## Exercise instructions
Make an exact transcription of the material, leaving out all images.

***** Data entries

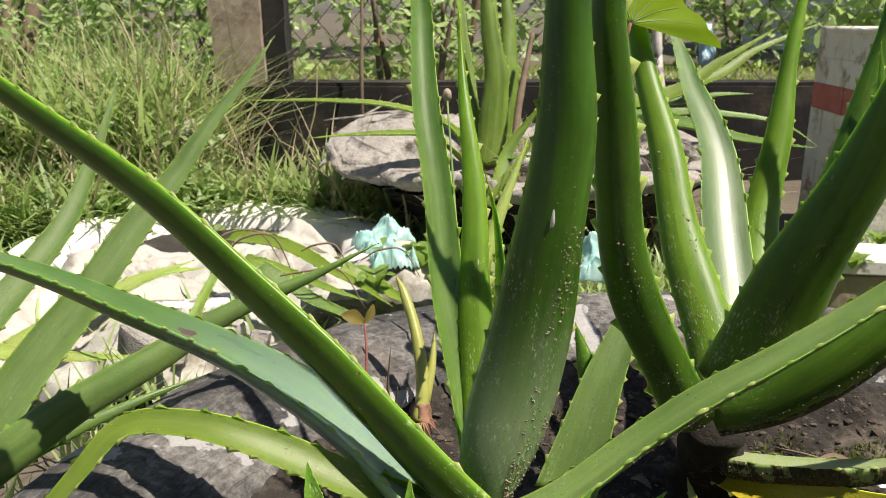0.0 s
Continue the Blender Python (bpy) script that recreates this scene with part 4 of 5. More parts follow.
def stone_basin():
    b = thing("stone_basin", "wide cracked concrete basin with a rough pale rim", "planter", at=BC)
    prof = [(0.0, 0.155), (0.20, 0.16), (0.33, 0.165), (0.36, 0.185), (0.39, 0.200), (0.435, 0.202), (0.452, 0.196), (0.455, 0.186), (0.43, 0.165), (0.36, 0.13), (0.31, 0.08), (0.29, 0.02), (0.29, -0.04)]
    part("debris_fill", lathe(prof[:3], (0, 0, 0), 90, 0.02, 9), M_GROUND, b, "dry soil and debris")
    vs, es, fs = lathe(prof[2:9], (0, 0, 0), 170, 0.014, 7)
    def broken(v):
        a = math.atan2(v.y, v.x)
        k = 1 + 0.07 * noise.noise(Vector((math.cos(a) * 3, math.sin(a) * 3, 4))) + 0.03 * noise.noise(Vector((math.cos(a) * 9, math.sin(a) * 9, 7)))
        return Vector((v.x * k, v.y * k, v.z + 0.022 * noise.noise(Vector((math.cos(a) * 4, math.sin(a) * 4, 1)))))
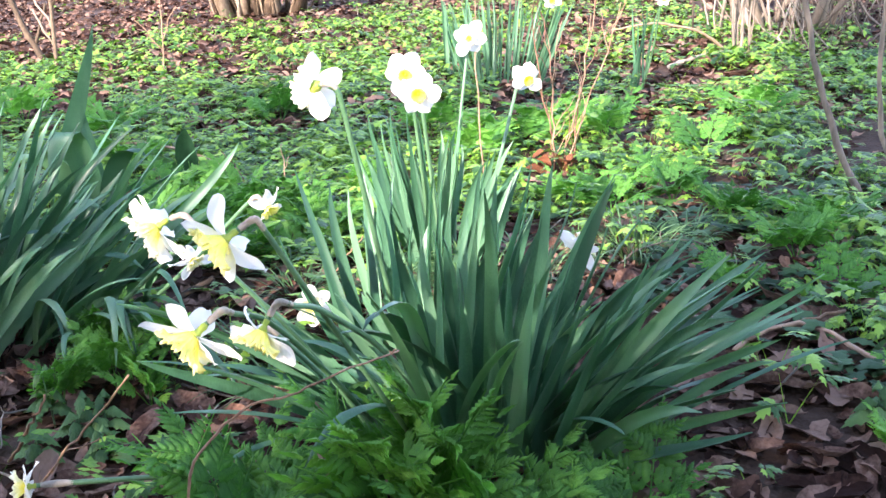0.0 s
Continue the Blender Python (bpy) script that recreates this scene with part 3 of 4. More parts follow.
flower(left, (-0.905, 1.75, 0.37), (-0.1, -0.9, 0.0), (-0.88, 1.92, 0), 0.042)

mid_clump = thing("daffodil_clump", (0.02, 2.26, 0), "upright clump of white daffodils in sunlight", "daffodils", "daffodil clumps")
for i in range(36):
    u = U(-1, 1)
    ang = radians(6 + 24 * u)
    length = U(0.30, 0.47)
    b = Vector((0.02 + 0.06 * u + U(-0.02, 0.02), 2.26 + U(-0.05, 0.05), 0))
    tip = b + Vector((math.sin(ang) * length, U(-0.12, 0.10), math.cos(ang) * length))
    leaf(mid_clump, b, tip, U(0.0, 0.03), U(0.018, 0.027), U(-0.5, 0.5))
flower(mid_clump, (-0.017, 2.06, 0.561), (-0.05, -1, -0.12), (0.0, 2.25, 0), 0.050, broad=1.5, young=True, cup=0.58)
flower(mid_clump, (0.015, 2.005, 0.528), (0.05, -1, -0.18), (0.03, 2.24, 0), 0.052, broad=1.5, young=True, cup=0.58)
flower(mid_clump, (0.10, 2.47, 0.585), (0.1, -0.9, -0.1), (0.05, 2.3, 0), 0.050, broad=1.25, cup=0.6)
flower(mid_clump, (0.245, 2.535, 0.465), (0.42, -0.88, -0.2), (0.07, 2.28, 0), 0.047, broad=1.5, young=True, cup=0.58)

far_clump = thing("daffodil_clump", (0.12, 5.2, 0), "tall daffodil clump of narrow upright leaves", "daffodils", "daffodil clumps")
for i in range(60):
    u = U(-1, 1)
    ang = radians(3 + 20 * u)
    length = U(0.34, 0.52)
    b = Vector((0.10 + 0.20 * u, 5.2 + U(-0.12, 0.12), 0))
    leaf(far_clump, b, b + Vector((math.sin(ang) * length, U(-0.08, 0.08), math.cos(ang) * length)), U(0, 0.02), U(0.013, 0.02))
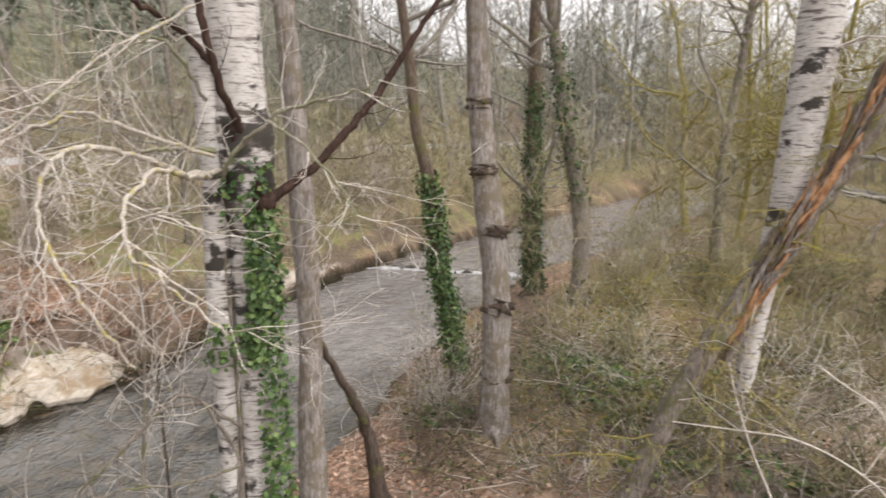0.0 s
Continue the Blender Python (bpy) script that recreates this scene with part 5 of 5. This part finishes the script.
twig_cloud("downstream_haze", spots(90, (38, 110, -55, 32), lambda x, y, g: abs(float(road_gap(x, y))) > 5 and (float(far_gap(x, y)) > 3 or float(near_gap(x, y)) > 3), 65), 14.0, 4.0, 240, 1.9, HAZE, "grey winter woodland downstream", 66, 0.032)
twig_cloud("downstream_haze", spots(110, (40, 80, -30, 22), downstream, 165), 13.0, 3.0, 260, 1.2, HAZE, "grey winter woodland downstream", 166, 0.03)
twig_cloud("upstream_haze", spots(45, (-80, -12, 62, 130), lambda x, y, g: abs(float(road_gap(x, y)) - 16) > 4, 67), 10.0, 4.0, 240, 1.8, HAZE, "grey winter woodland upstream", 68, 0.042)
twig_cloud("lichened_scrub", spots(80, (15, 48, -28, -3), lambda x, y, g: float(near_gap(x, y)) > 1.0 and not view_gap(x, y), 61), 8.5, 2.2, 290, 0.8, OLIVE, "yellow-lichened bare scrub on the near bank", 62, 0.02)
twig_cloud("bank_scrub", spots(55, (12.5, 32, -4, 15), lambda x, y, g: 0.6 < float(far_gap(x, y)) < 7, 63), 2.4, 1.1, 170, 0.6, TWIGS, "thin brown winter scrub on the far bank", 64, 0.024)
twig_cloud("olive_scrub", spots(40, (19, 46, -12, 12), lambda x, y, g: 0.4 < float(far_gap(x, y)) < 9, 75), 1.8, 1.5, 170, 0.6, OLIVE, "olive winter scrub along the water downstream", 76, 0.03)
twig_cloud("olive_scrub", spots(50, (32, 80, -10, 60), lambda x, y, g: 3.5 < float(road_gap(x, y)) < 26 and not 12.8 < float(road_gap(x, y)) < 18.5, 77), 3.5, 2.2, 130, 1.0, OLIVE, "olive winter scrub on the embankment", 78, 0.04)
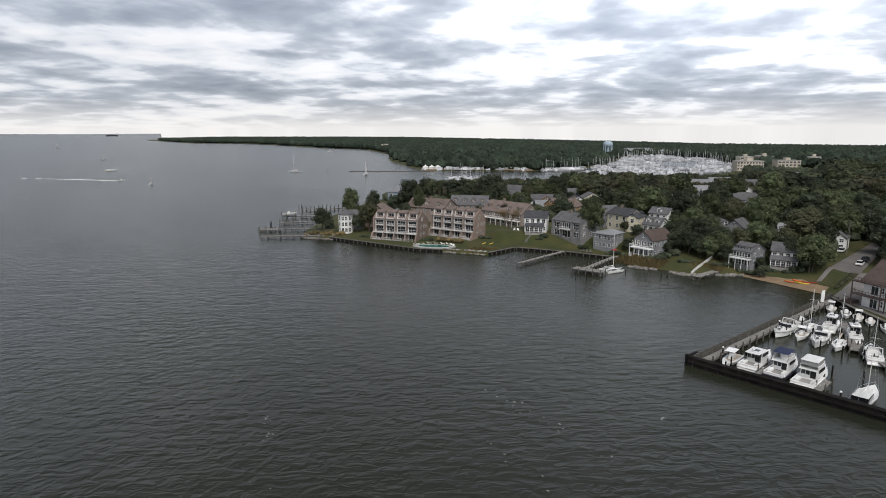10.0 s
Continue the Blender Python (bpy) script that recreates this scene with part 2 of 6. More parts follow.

**********

## The response
0.0 s
Continue the Blender Python (bpy) script that recreates this scene with part 4 of 5. More parts follow.
def stone_basin():
    b = thing("stone_basin", "wide cracked concrete basin with a rough pale rim", "planter", at=BC)
    prof = [(0.0, 0.155), (0.20, 0.16), (0.33, 0.165), (0.36, 0.185), (0.39, 0.200), (0.435, 0.202), (0.452, 0.196), (0.455, 0.186), (0.43, 0.165), (0.36, 0.13), (0.31, 0.08), (0.29, 0.02), (0.29, -0.04)]
    part("debris_fill", lathe(prof[:3], (0, 0, 0), 90, 0.02, 9), M_GROUND, b, "dry soil and debris")
    vs, es, fs = lathe(prof[2:9], (0, 0, 0), 170, 0.014, 7)
    def broken(v):
        a = math.atan2(v.y, v.x)
        k = 1 + 0.07 * noise.noise(Vector((math.cos(a) * 3, math.sin(a) * 3, 4))) + 0.03 * noise.noise(Vector((math.cos(a) * 9, math.sin(a) * 9, 7)))
        return Vector((v.x * k, v.y * k, v.z + 0.022 * noise.noise(Vector((math.cos(a) * 4, math.sin(a) * 4, 1)))))
0.0 s
Continue the Blender Python (bpy) script that recreates this scene with part 3 of 4. More parts follow.
flower(left, (-0.905, 1.75, 0.37), (-0.1, -0.9, 0.0), (-0.88, 1.92, 0), 0.042)

mid_clump = thing("daffodil_clump", (0.02, 2.26, 0), "upright clump of white daffodils in sunlight", "daffodils", "daffodil clumps")
for i in range(36):
    u = U(-1, 1)
    ang = radians(6 + 24 * u)
    length = U(0.30, 0.47)
    b = Vector((0.02 + 0.06 * u + U(-0.02, 0.02), 2.26 + U(-0.05, 0.05), 0))
    tip = b + Vector((math.sin(ang) * length, U(-0.12, 0.10), math.cos(ang) * length))
    leaf(mid_clump, b, tip, U(0.0, 0.03), U(0.018, 0.027), U(-0.5, 0.5))
flower(mid_clump, (-0.017, 2.06, 0.561), (-0.05, -1, -0.12), (0.0, 2.25, 0), 0.050, broad=1.5, young=True, cup=0.58)
flower(mid_clump, (0.015, 2.005, 0.528), (0.05, -1, -0.18), (0.03, 2.24, 0), 0.052, broad=1.5, young=True, cup=0.58)
flower(mid_clump, (0.10, 2.47, 0.585), (0.1, -0.9, -0.1), (0.05, 2.3, 0), 0.050, broad=1.25, cup=0.6)
flower(mid_clump, (0.245, 2.535, 0.465), (0.42, -0.88, -0.2), (0.07, 2.28, 0), 0.047, broad=1.5, young=True, cup=0.58)

far_clump = thing("daffodil_clump", (0.12, 5.2, 0), "tall daffodil clump of narrow upright leaves", "daffodils", "daffodil clumps")
for i in range(60):
    u = U(-1, 1)
    ang = radians(3 + 20 * u)
    length = U(0.34, 0.52)
    b = Vector((0.10 + 0.20 * u, 5.2 + U(-0.12, 0.12), 0))
    leaf(far_clump, b, b + Vector((math.sin(ang) * length, U(-0.08, 0.08), math.cos(ang) * length)), U(0, 0.02), U(0.013, 0.02))
0.0 s
Continue the Blender Python (bpy) script that recreates this scene with part 5 of 5. This part finishes the script.
twig_cloud("downstream_haze", spots(90, (38, 110, -55, 32), lambda x, y, g: abs(float(road_gap(x, y))) > 5 and (float(far_gap(x, y)) > 3 or float(near_gap(x, y)) > 3), 65), 14.0, 4.0, 240, 1.9, HAZE, "grey winter woodland downstream", 66, 0.032)
twig_cloud("downstream_haze", spots(110, (40, 80, -30, 22), downstream, 165), 13.0, 3.0, 260, 1.2, HAZE, "grey winter woodland downstream", 166, 0.03)
twig_cloud("upstream_haze", spots(45, (-80, -12, 62, 130), lambda x, y, g: abs(float(road_gap(x, y)) - 16) > 4, 67), 10.0, 4.0, 240, 1.8, HAZE, "grey winter woodland upstream", 68, 0.042)
twig_cloud("lichened_scrub", spots(80, (15, 48, -28, -3), lambda x, y, g: float(near_gap(x, y)) > 1.0 and not view_gap(x, y), 61), 8.5, 2.2, 290, 0.8, OLIVE, "yellow-lichened bare scrub on the near bank", 62, 0.02)
twig_cloud("bank_scrub", spots(55, (12.5, 32, -4, 15), lambda x, y, g: 0.6 < float(far_gap(x, y)) < 7, 63), 2.4, 1.1, 170, 0.6, TWIGS, "thin brown winter scrub on the far bank", 64, 0.024)
twig_cloud("olive_scrub", spots(40, (19, 46, -12, 12), lambda x, y, g: 0.4 < float(far_gap(x, y)) < 9, 75), 1.8, 1.5, 170, 0.6, OLIVE, "olive winter scrub along the water downstream", 76, 0.03)
twig_cloud("olive_scrub", spots(50, (32, 80, -10, 60), lambda x, y, g: 3.5 < float(road_gap(x, y)) < 26 and not 12.8 < float(road_gap(x, y)) < 18.5, 77), 3.5, 2.2, 130, 1.0, OLIVE, "olive winter scrub on the embankment", 78, 0.04)
10.0 s
Continue the Blender Python (bpy) script that recreates this scene with part 2 of 6. More parts follow.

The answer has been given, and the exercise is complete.